Introduction to Sample Proportions
When researchers want to understand a population, they rarely survey everyone. Instead, they take a random sample of size n from a population where each individual either does or does not have a certain characteristic. To make sense of this data, we use the sample proportion.
The sample proportion is denoted by $\hat{p}$ (read as "p-hat") and is given by the formula $\hat{p}=\frac{x}{n}$. In this formula, x represents the number of individuals in your sample that possess the specified characteristic. Ultimately, this sample proportion serves as a point estimate, which is a statistic that estimates the true population proportion, p.
Understanding the Sampling Distribution
If you take a simple random sample, you can map out the sampling distribution of $\hat{p}$. Here are the core rules that govern this distribution:
- The shape of the sampling distribution of the sample proportion is approximately normal, provided that $np(1-p)\ge10$.
- The mean of the sampling distribution is equal to the population proportion: $\mu_{\hat{p}}=p$.
- The standard deviation of this distribution is calculated as $\sigma_{\hat{p}}=\sqrt{\frac{p(1-p)}{n}}$.
Building Confidence Intervals
Because we are estimating data, we construct a confidence interval for our unknown parameter, which consists of an interval of numbers based on our point estimate. We base this interval on our guess along with a chosen level of confidence. The level of confidence is denoted as $(1-\alpha)\cdot100\%$ and represents the expected proportion of intervals that will contain the parameter if a large number of different samples are obtained.

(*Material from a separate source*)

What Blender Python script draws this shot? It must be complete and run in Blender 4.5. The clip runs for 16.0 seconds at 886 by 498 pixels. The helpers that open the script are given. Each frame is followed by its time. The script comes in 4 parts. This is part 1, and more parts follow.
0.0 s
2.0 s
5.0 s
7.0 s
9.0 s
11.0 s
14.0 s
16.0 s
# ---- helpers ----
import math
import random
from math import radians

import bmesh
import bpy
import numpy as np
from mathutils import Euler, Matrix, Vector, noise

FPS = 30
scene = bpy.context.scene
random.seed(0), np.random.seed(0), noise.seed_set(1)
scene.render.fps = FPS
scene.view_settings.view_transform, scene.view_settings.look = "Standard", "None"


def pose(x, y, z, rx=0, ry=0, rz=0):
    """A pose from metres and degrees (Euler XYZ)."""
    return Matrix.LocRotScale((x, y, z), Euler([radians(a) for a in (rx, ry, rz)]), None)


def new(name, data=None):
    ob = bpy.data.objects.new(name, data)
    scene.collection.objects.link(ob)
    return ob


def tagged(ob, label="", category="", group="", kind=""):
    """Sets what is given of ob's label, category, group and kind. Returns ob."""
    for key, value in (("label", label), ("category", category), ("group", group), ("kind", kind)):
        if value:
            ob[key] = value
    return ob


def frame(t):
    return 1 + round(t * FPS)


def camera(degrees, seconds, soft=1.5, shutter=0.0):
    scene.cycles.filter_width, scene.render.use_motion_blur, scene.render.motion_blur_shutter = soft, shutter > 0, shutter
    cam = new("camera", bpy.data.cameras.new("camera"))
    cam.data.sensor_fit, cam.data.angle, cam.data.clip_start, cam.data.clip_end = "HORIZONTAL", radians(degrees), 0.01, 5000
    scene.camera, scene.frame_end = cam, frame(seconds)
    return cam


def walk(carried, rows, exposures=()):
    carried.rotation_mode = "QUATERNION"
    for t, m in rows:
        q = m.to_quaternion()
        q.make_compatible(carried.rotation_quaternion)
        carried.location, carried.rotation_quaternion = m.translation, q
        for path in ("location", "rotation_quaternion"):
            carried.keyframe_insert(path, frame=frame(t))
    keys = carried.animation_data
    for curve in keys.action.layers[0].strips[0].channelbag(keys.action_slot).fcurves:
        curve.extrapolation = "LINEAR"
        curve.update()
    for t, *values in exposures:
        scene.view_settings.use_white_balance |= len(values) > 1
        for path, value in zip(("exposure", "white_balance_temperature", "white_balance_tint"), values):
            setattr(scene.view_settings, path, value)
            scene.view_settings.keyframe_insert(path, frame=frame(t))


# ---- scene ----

A Crucial Statistical Caution: A 95% confidence interval does not mean there is a 95% probability that the interval contains the parameter. Because the parameter is a fixed, albeit unknown, value, the probability that the interval includes the parameter is either strictly 0 or 1.

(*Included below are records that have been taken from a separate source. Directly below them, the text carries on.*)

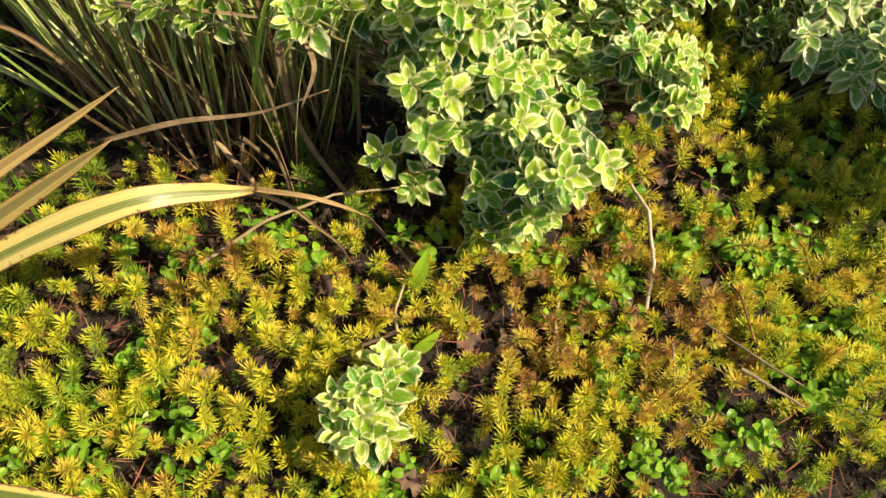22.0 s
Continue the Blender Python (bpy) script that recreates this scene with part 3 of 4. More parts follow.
def turned(lean, azimuth, spin):
    """Rotation matrices (n, 3, 3): spun about z, then leaning by lean towards azimuth."""
    c, s = np.cos(spin), np.sin(spin)
    o, l = np.zeros_like(c), np.ones_like(c)
    rz = np.stack([np.stack([c, -s, o], -1), np.stack([s, c, o], -1), np.stack([o, o, l], -1)], -2)
    ax, ay = -np.sin(azimuth), np.cos(azimuth)
    c, s = np.cos(lean), np.sin(lean)
    t = 1 - c
    rl = np.stack([np.stack([c + ax * ax * t, ax * ay * t, ay * s], -1), np.stack([ax * ay * t, c + ay * ay * t, -ax * s], -1), np.stack([-ay * s, ax * s, c], -1)], -2)
    return rl @ rz


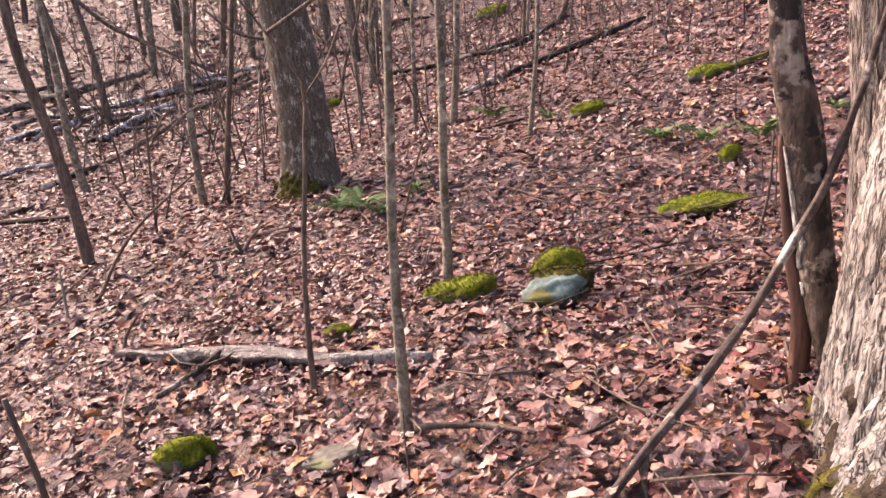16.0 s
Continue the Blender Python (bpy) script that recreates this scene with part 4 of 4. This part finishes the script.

To calculate a $(1-\alpha)\cdot100\%$ confidence interval for a population proportion, you will use a specific critical value from the Z-distribution, denoted as $Z_{\frac{\alpha}{2}}$. For example, a 95% confidence level corresponds to a critical value of 1.96. The bounds are calculated as follows:
- Lower bound: $\hat{p}-z_{\frac{a}{2}}\cdot\sqrt{\frac{\hat{p}(1-\hat{p})}{n}}$.
- Upper bound: $\hat{p}+z_{\frac{\alpha}{2}}\cdot\sqrt{\frac{\hat{p}(1-\hat{p})}{n}}$.
Keep in mind that tweaking your study design changes your interval. Opting for a higher level of confidence will lead to a wider interval. On the flip side, increasing the sample size n decreases the standard error, which shrinks the margin of error and creates a narrower confidence interval.
Determining the Right Sample Size
Before you even begin polling, you need to know how many people to ask. The sample size required to obtain a specific margin of error, E, depends on whether you have prior data:
- If you have a prior estimate of the population proportion, use the formula $n=\hat{p}(1-\hat{p})(\frac{z_{a}}{E})^{2}$.
- If a prior estimate is unavailable, you should use the formula $n=0.25(\frac{z_{\dot{a}}}{E})^{2}$.
For both formulas, you must express the margin of error as a decimal and always round your final result up to the next integer.